The former Burren National School in Castlebar, Co Mayo, closed more than 20 years ago and, according to Educate Together, it "is simply unsuitable as a modern school building".

Educate Together said it was committed to opening a school in the area next month but that it was dealing with an "accommodation crisis" and wanted more suitable accommodation.

Since 2011, eight schools have opened in "divestment" areas and only one school - a Church of Ireland school - has actually transferred patronage.

Archbishop of Dublin, Dr Diarmuid Martin, has conceded that progress in relation to the divesting of Catholic schools has been too slow - but he also defended the right of Catholic schools to prioritise children who have been baptised.

But in a response, Education Minister Jan O'Sullivan said parents should not feel "forced to baptise their children" in order to get into a particular school.

She said she was particularly uncomfortable about that idea.

"I don't think anyone should feel forced to baptise their children, if it is not something that they want. And I don't think the churches want that either. In effect, some parents feel that that's the pressure they are under."

The minister said she didn't have the legal power to say to schools that "if you are not baptised or not part of that particular religion that they don't have to take you in.

"It is legislation that comes from the Department of Justice and Equality.

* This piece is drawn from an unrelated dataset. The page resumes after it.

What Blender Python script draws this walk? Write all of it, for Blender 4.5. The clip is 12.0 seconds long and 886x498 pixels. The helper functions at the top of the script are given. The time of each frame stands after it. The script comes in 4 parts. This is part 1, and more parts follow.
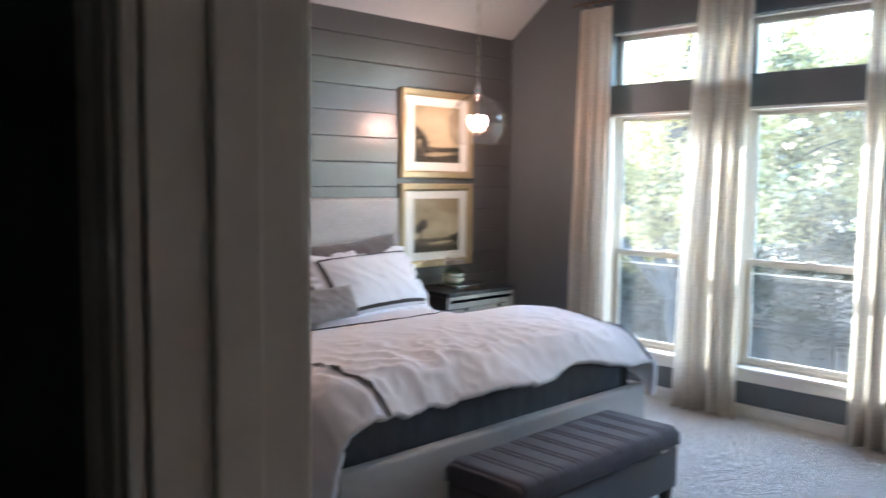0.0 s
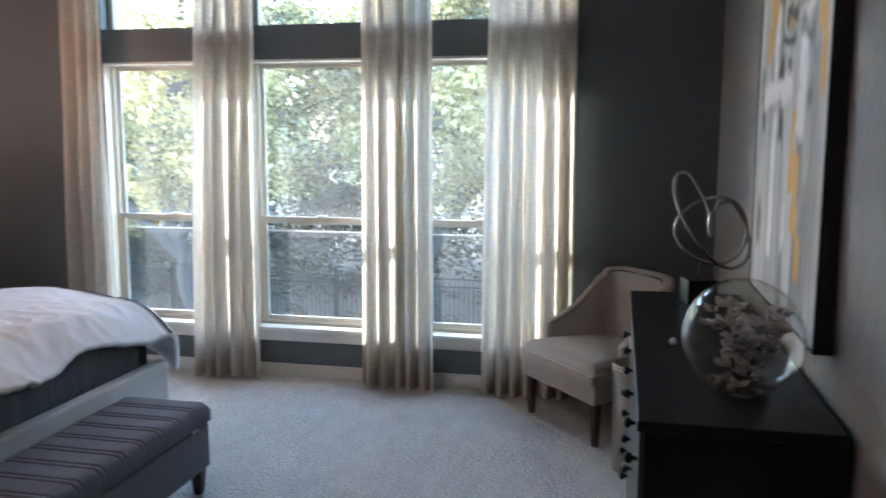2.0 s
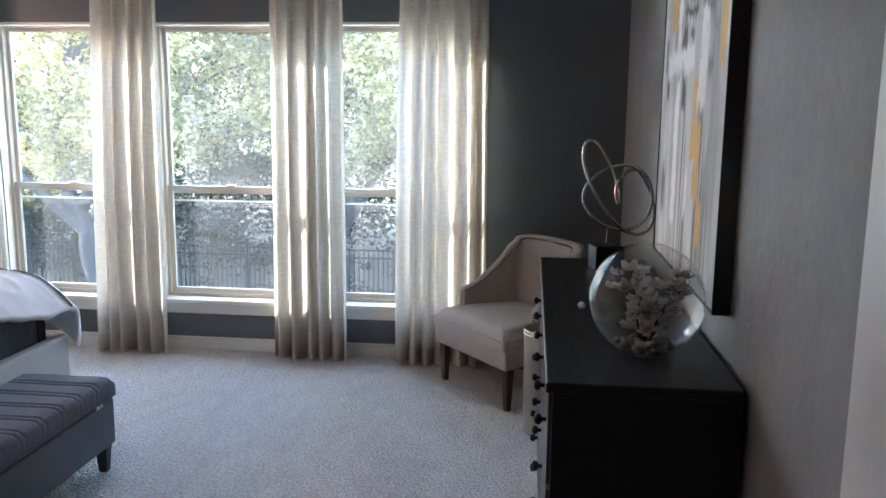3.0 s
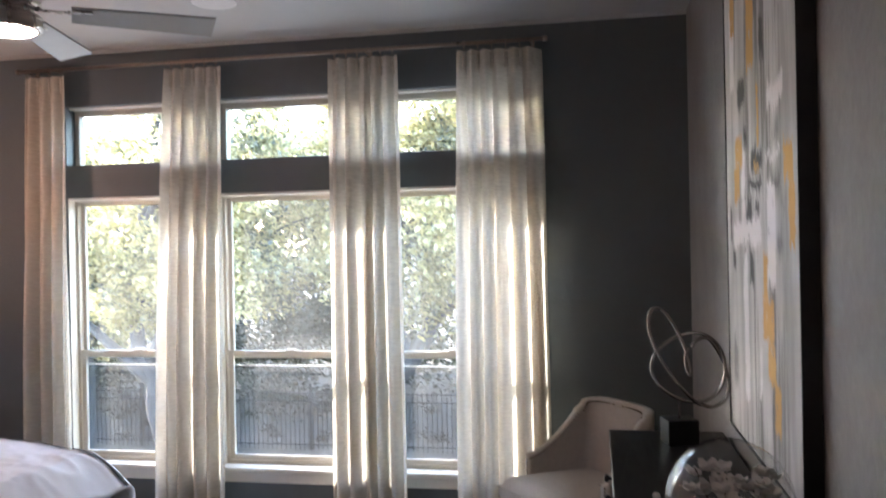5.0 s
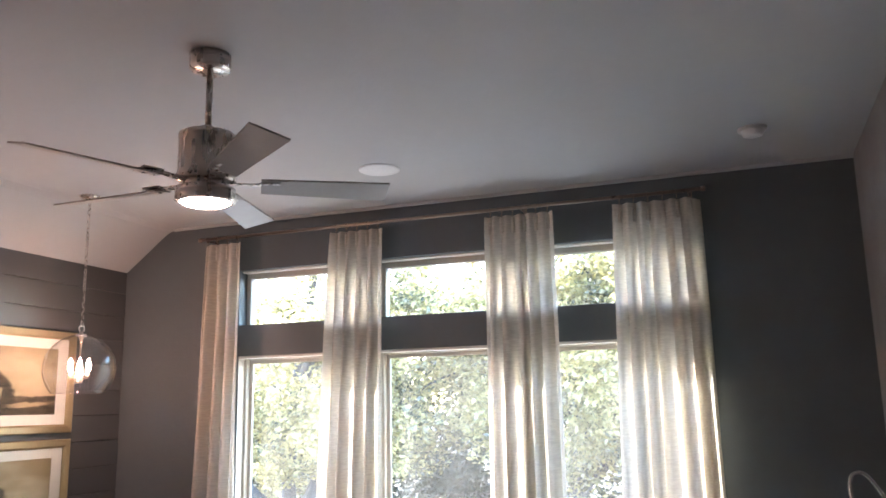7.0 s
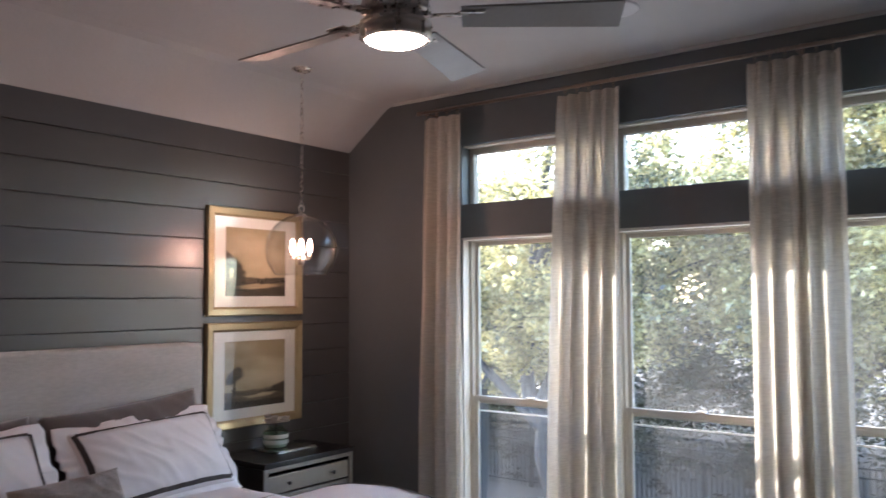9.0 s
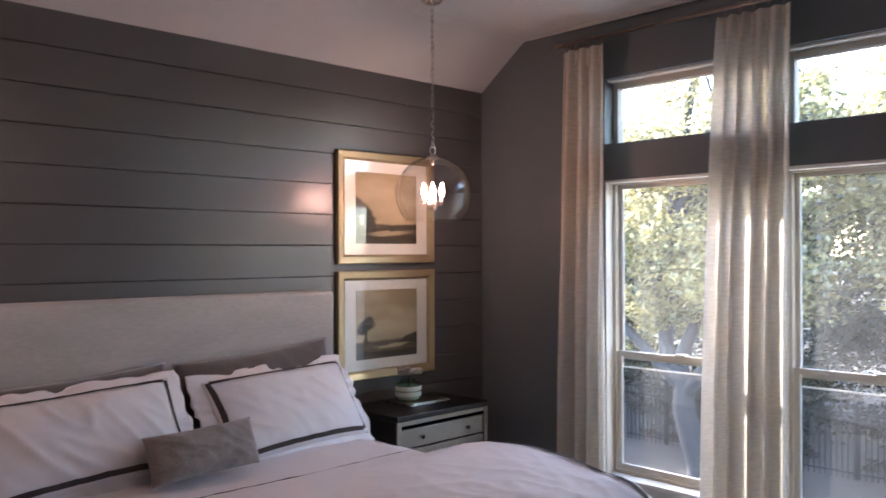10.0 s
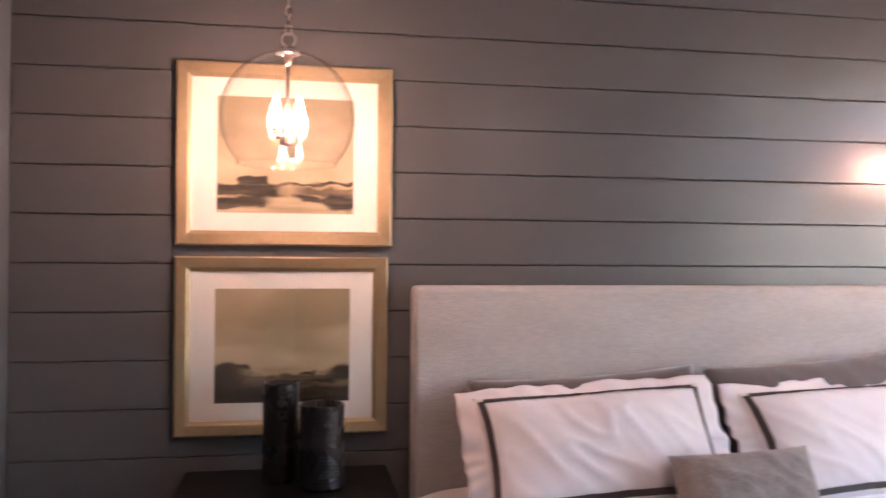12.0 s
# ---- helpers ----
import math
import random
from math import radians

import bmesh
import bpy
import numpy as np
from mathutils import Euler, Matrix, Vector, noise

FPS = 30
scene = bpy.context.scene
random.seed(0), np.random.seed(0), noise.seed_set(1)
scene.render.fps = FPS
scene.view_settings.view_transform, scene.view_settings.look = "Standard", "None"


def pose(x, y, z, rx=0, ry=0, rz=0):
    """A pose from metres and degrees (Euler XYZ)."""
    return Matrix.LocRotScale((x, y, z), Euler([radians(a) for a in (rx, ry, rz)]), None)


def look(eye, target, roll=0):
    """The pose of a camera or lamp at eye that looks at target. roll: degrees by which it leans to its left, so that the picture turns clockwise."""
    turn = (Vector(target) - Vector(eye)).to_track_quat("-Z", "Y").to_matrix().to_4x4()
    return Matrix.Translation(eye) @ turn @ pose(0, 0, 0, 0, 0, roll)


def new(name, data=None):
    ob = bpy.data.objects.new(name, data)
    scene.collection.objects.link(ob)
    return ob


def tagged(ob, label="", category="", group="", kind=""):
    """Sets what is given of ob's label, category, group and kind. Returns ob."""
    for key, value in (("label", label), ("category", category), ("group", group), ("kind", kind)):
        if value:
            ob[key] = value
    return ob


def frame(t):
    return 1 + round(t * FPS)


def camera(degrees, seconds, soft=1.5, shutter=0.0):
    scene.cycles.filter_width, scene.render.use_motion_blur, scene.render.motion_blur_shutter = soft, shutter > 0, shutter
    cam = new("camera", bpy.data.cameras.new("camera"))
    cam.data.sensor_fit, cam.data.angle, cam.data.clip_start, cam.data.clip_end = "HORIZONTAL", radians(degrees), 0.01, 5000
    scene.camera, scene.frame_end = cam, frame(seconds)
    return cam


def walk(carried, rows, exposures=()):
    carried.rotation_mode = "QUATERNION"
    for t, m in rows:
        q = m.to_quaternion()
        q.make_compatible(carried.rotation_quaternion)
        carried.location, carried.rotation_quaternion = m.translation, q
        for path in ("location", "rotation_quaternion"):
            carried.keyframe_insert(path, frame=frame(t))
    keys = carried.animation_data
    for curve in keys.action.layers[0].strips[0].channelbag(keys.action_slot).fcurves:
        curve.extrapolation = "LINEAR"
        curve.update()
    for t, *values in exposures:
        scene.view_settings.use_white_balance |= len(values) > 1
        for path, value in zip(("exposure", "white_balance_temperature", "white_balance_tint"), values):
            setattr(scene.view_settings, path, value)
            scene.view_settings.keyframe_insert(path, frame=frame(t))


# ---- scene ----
cam = camera(56.8, 12.0, shutter=0.4)
EXPOSURES = [(0, 5.27, 5550, 8), (0.5, 4.77, 5550, 8), (1, 4.72, 5550, 8), (1.5, 4.64, 5550, 8), (2.0, 4.89, 5550, 8), (2.7, 5.14, 5550, 9), (4.5, 5.04, 5970, 15), (5.5, 5.08, 6070, 15), (6.5, 5.3, 6070, 15),
             (8.5, 4.5, 5920, 15), (9.0, 4.29, 5920, 17), (9.5, 4.36, 5920, 19), (10.5, 4.6, 5920, 22), (11, 5.23, 5970, 23), (11.5, 5.53, 6220, 23), (12, 5.61, 6220, 25)]
PATH = [
    (0, (4.619, -5.284, 1.585), (3.191, -3.893, 1.415), 0.6),
    (0.5, (4.521, -5.237, 1.599), (3.408, -3.581, 1.458), 0.8),
    (1, (4.443, -5.121, 1.596), (3.502, -3.362, 1.461), -0.1),
    (1.5, (4.419, -5.015, 1.573), (3.707, -3.157, 1.38), -0.6),
    (2, (4.428, -5.022, 1.58), (4.011, -3.085, 1.314), 0.1),
    (2.5, (4.431, -5.014, 1.566), (4.188, -3.054, 1.252), 0.4),
    (2.7, (4.432, -5.021, 1.562), (4.223, -3.06, 1.227), 0.6),
    (4.3, (4.456, -4.923, 1.618), (4.199, -2.951, 1.401), -0.2),
    (4.5, (4.442, -4.92, 1.631), (4.164, -2.946, 1.47), -0.6),
    (5, (4.439, -4.909, 1.709), (4.076, -2.942, 1.706), -1.1),
    (5.5, (4.452, -4.895, 1.764), (3.995, -2.953, 1.912), -1.9),
    (6, (4.441, -4.93, 1.809), (3.917, -3.02, 2.085), -2.4),
    (6.5, (4.398, -4.946, 1.735), (3.798, -3.074, 2.105), -1.5),
    (6.7, (4.379, -4.942, 1.719), (3.745, -3.085, 2.109), -1.3),
    (8.3, (4.129, -4.57, 1.708), (3.223, -2.794, 1.865), -0.9),
    (8.5, (4.136, -4.493, 1.701), (3.15, -2.757, 1.826), -1.0),
    (9, (4.076, -4.324, 1.691), (2.881, -2.725, 1.812), -0.3),
    (9.5, (3.973, -4.232, 1.664), (2.641, -2.742, 1.74), -0.3),
    (10, (3.831, -4.112, 1.657), (2.399, -2.716, 1.666), -0.2),
    (10.5, (3.697, -4.078, 1.649), (2.153, -2.807, 1.611), 0.5),
    (11, (3.476, -3.973, 1.592), (1.747, -2.969, 1.567), 0.8),
    (11.5, (3.32, -3.901, 1.603), (1.434, -3.236, 1.609), 0.6),
    (12, (3.12, -3.87, 1.556), (1.151, -3.522, 1.575), 0.4),
]
walk(cam, [(t, look(eye, target, roll)) for t, eye, target, roll in PATH], exposures=EXPOSURES)
# ---- world, sun and exposure ----
world = bpy.data.worlds.new("sky")
scene.world = world
world.use_nodes = True
wn = world.node_tree
sky = wn.nodes.new("ShaderNodeTexSky")
sky.sky_type = "NISHITA"
sky.sun_disc = False
sky.sun_elevation = radians(18.5)
sky.sun_rotation = radians(-70)
wn.nodes["Background"].inputs[1].default_value = 0.15
wn.links.new(sky.outputs[0], wn.nodes["Background"].inputs[0])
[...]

There are no proposals to change it but I think it is an issue that needs to be debated and discussed in the next government, in view of how Ireland has changed.

"I think Ireland is changing so much now that certainly I would like to be part of discussions about how we can change that."

The minister said that ideally schools should be able to prioritise children who are from the locality.

Educate Together said State-funded schools should never be allowed to discriminate against children on religious grounds.